# Start of RECORDS PROVIDED
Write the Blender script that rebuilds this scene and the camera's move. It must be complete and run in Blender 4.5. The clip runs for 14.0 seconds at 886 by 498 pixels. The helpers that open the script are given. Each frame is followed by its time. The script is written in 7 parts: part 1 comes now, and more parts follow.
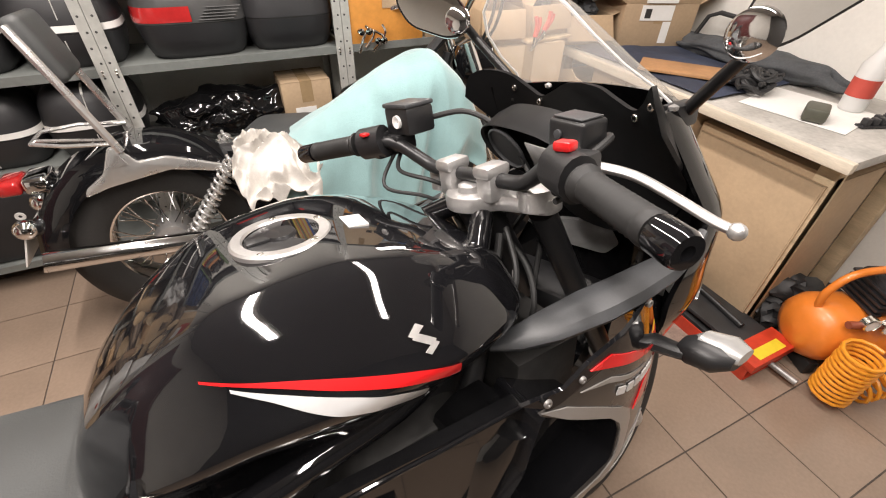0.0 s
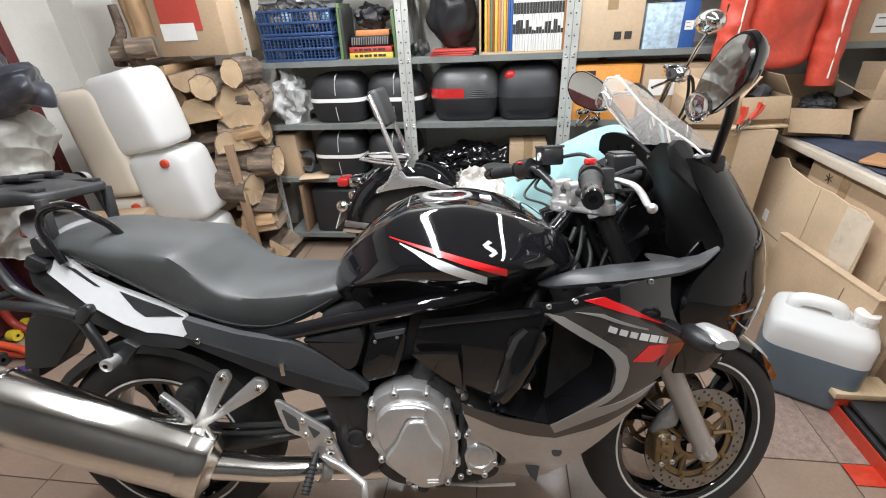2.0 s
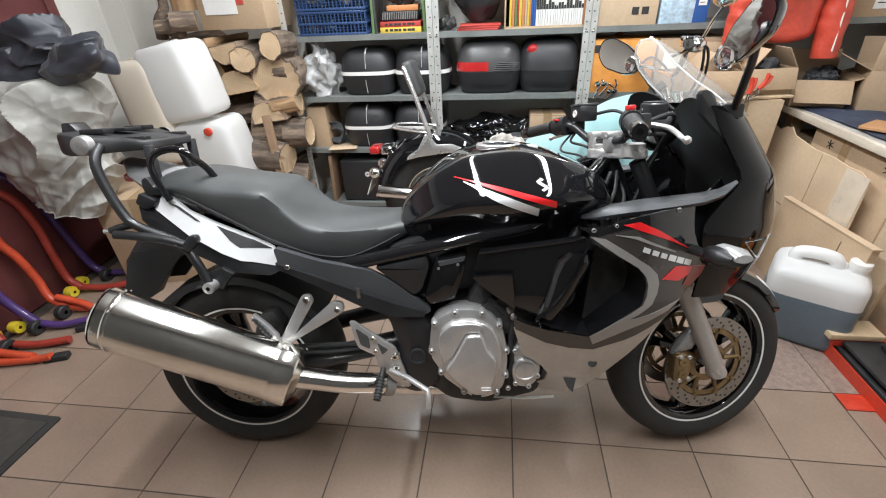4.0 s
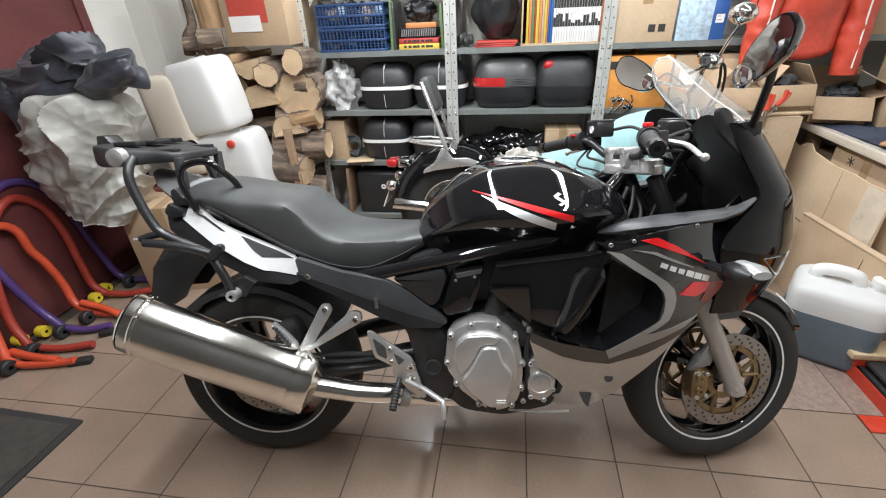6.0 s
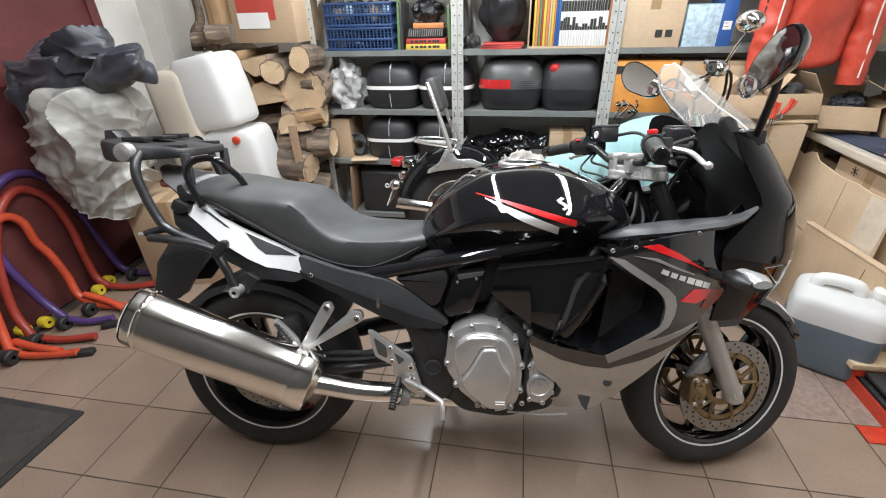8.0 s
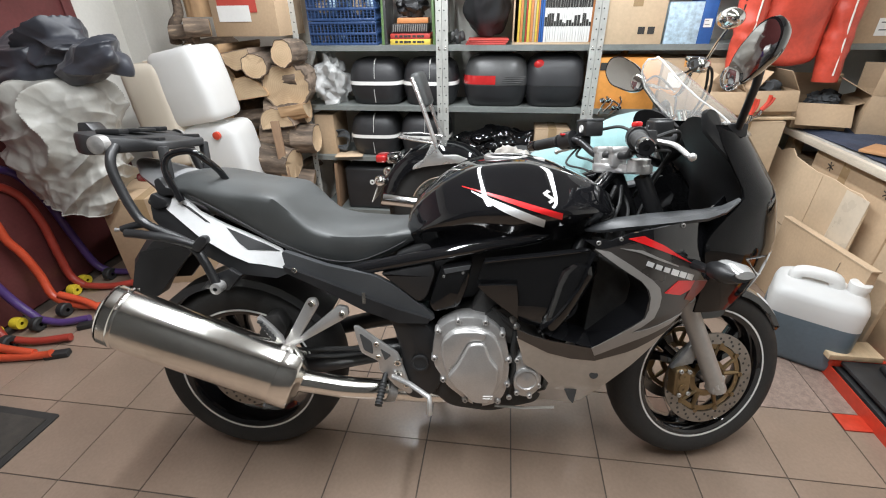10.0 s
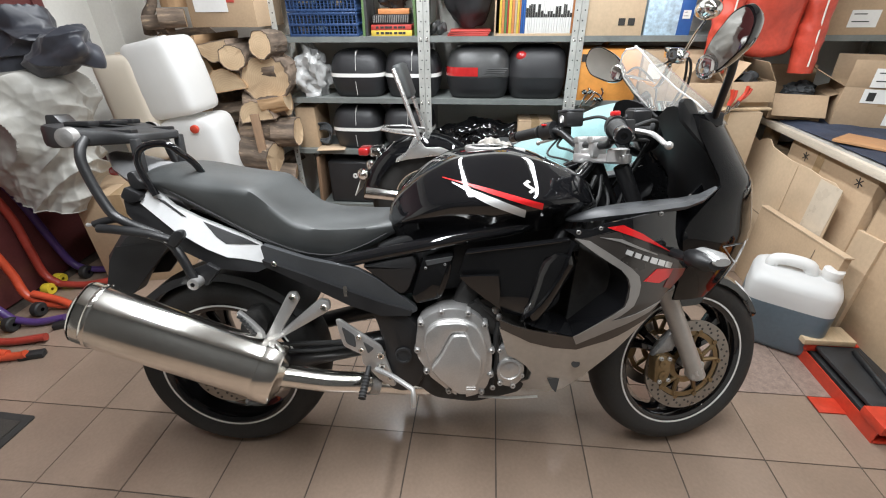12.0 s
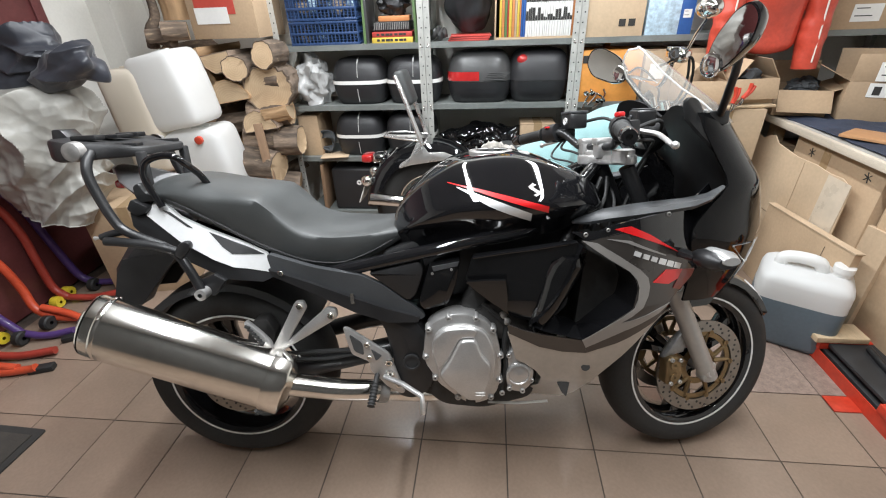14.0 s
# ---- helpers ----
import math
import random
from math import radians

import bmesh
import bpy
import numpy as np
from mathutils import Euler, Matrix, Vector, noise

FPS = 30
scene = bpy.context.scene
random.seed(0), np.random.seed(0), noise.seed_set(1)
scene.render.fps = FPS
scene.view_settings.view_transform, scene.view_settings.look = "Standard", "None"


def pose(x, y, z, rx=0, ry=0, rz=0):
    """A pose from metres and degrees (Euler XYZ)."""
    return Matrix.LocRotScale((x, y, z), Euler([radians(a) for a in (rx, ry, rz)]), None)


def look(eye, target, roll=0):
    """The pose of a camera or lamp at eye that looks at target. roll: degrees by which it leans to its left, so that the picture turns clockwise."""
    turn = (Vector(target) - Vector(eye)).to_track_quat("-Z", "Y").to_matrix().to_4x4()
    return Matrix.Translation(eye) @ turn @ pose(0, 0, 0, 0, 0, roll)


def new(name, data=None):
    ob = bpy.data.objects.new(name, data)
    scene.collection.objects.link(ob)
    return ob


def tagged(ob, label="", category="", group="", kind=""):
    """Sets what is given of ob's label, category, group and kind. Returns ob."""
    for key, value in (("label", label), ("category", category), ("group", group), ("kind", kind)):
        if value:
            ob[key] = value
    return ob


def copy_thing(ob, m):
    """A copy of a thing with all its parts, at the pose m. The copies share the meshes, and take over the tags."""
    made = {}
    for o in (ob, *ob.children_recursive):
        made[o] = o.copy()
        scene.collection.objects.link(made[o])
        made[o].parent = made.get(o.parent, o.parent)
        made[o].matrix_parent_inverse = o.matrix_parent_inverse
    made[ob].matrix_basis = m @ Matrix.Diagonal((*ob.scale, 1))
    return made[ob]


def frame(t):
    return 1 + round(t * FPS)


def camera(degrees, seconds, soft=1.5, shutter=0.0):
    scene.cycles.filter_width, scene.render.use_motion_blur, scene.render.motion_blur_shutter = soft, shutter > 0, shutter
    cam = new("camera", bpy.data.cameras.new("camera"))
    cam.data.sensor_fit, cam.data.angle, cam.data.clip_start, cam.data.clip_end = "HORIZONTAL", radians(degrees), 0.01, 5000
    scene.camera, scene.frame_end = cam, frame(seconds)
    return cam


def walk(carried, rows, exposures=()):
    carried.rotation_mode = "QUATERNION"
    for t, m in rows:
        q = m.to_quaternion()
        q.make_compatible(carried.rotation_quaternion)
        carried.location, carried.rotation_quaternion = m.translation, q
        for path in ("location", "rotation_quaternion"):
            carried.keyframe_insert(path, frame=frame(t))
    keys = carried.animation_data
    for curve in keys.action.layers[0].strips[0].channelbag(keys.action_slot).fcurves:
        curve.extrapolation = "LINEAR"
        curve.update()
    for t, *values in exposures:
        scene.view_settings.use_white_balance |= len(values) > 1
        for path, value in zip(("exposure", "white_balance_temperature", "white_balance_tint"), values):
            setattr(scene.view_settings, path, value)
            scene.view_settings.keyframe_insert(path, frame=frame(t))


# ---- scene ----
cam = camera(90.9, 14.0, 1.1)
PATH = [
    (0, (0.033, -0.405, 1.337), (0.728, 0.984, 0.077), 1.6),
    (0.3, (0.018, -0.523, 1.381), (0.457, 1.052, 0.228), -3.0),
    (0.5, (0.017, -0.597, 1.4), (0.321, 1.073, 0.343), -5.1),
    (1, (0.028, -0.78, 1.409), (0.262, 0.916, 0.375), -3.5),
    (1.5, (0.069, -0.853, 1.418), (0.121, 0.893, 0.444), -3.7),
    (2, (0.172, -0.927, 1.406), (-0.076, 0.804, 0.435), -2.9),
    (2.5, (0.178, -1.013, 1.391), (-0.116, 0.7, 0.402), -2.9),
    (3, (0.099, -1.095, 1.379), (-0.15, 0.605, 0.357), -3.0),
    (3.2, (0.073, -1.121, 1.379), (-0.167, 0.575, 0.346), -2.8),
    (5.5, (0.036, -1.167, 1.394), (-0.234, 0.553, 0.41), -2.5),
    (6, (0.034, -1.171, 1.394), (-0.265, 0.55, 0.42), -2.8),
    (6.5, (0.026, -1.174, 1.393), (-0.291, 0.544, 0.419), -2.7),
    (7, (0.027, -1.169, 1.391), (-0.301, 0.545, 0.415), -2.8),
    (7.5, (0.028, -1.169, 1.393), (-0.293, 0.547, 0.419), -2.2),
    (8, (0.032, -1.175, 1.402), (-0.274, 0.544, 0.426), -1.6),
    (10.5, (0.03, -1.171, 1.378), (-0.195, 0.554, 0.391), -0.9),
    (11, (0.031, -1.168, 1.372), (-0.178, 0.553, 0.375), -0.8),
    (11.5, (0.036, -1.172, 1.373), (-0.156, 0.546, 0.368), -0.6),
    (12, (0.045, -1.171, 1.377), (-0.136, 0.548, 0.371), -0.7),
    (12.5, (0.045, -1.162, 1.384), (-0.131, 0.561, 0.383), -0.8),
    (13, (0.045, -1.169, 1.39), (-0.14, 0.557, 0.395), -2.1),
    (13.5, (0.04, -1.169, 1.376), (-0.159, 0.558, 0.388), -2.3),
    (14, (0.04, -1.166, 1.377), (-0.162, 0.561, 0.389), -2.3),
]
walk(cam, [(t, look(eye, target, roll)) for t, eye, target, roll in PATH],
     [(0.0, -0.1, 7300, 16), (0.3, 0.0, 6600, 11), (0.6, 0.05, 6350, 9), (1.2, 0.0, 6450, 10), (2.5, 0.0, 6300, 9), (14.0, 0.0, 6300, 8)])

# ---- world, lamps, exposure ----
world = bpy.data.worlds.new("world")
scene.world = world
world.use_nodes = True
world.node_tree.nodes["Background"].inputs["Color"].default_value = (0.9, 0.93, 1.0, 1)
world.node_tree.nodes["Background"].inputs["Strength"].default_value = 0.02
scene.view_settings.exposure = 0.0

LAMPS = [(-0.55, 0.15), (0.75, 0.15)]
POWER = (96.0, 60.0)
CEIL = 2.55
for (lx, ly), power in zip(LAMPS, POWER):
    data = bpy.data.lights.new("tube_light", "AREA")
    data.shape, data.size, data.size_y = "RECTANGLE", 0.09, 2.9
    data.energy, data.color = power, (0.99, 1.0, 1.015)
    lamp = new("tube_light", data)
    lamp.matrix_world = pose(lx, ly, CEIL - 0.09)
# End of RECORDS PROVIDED
# Start of RECORDS PROVIDED
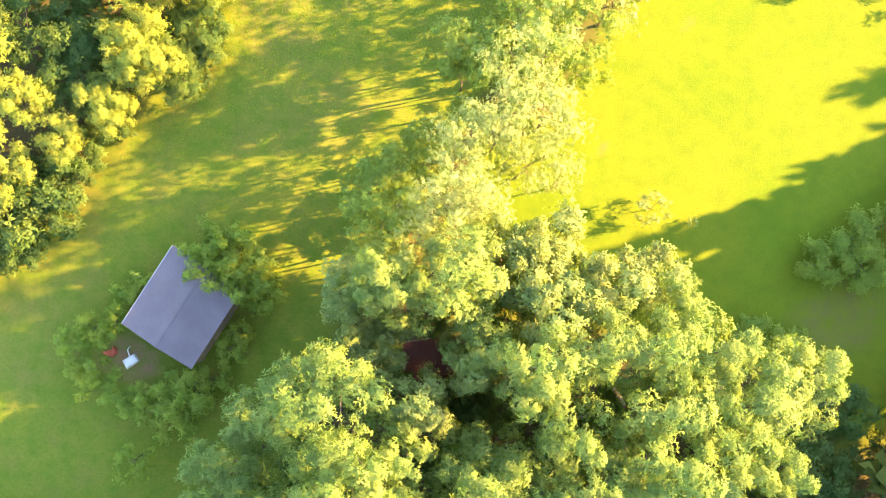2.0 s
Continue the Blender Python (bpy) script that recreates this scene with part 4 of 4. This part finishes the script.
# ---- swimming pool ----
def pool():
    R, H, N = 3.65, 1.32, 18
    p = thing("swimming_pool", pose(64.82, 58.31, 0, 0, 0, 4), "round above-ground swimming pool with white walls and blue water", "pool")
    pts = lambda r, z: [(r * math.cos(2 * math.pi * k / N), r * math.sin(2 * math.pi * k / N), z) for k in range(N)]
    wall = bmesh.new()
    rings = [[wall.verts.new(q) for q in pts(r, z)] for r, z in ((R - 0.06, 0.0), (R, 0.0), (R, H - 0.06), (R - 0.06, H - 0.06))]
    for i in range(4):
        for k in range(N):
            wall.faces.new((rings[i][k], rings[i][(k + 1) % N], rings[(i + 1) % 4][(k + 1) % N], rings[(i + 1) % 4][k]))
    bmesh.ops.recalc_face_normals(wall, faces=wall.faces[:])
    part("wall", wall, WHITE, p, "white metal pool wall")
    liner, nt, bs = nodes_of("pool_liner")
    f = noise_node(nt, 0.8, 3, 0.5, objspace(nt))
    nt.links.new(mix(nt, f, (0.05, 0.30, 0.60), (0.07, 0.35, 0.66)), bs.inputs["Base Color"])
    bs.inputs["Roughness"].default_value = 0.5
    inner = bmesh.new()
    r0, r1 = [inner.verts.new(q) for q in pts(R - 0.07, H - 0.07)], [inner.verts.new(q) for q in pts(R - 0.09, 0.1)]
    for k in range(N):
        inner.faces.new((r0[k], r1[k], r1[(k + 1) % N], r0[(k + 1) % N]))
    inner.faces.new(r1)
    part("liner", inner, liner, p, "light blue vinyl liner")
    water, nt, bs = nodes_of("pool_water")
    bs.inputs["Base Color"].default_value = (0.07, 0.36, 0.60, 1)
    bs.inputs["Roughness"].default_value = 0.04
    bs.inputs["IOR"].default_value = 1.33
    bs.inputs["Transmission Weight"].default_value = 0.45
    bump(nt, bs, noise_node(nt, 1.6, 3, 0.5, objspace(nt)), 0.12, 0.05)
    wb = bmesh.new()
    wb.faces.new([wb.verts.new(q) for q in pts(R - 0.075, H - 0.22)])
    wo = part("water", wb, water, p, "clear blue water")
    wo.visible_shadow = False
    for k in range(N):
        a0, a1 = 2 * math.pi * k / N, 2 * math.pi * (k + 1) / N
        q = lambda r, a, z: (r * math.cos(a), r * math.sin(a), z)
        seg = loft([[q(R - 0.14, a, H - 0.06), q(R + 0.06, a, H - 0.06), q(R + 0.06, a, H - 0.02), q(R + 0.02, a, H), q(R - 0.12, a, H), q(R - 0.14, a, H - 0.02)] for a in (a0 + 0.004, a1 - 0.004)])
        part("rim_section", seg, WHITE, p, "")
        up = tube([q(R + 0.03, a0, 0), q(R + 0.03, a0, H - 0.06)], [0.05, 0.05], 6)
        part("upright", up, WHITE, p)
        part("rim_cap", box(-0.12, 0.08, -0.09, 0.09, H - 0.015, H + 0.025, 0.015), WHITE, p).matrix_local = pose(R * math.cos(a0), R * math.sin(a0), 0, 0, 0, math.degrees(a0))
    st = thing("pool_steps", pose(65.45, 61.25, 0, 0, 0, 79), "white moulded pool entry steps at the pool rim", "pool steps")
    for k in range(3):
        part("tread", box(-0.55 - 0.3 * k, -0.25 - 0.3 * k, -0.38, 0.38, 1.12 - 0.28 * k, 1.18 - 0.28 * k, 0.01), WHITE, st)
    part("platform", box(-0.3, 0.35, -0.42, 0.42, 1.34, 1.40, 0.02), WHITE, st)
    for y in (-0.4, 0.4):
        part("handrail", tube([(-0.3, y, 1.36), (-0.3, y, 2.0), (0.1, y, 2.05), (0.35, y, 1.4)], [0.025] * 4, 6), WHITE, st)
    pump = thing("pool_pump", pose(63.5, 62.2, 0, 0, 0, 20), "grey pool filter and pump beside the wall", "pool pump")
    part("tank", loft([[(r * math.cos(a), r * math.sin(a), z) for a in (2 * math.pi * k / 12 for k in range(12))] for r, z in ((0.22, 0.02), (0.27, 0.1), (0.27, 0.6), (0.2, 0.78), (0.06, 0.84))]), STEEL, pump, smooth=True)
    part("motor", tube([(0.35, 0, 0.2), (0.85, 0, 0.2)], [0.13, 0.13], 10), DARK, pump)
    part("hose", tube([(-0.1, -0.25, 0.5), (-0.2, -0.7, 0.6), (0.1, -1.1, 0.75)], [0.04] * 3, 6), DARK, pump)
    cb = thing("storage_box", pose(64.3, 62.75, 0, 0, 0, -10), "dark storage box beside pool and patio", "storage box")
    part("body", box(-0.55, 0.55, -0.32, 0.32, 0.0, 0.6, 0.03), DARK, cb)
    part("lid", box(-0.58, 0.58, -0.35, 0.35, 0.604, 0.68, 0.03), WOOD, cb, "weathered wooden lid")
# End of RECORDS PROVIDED
◆ INSTRUCTION
Repeat, with no pictures, exactly the lines from the one containing "Write the Blender" through the one containing "import numpy as np", the first and last included.

◆ SOLUTION FOR THIS TASK
Write the Blender script that rebuilds this scene and the camera's move. It must be complete and run in Blender 4.5. The clip runs for 14.0 seconds at 886 by 498 pixels. The helpers that open the script are given. Each frame is followed by its time. The script is written in 7 parts: part 1 comes now, and more parts follow.
0.0 s
2.0 s
4.0 s
6.0 s
8.0 s
10.0 s
12.0 s
14.0 s
# ---- helpers ----
import math
import random
from math import radians

import bmesh
import bpy
import numpy as np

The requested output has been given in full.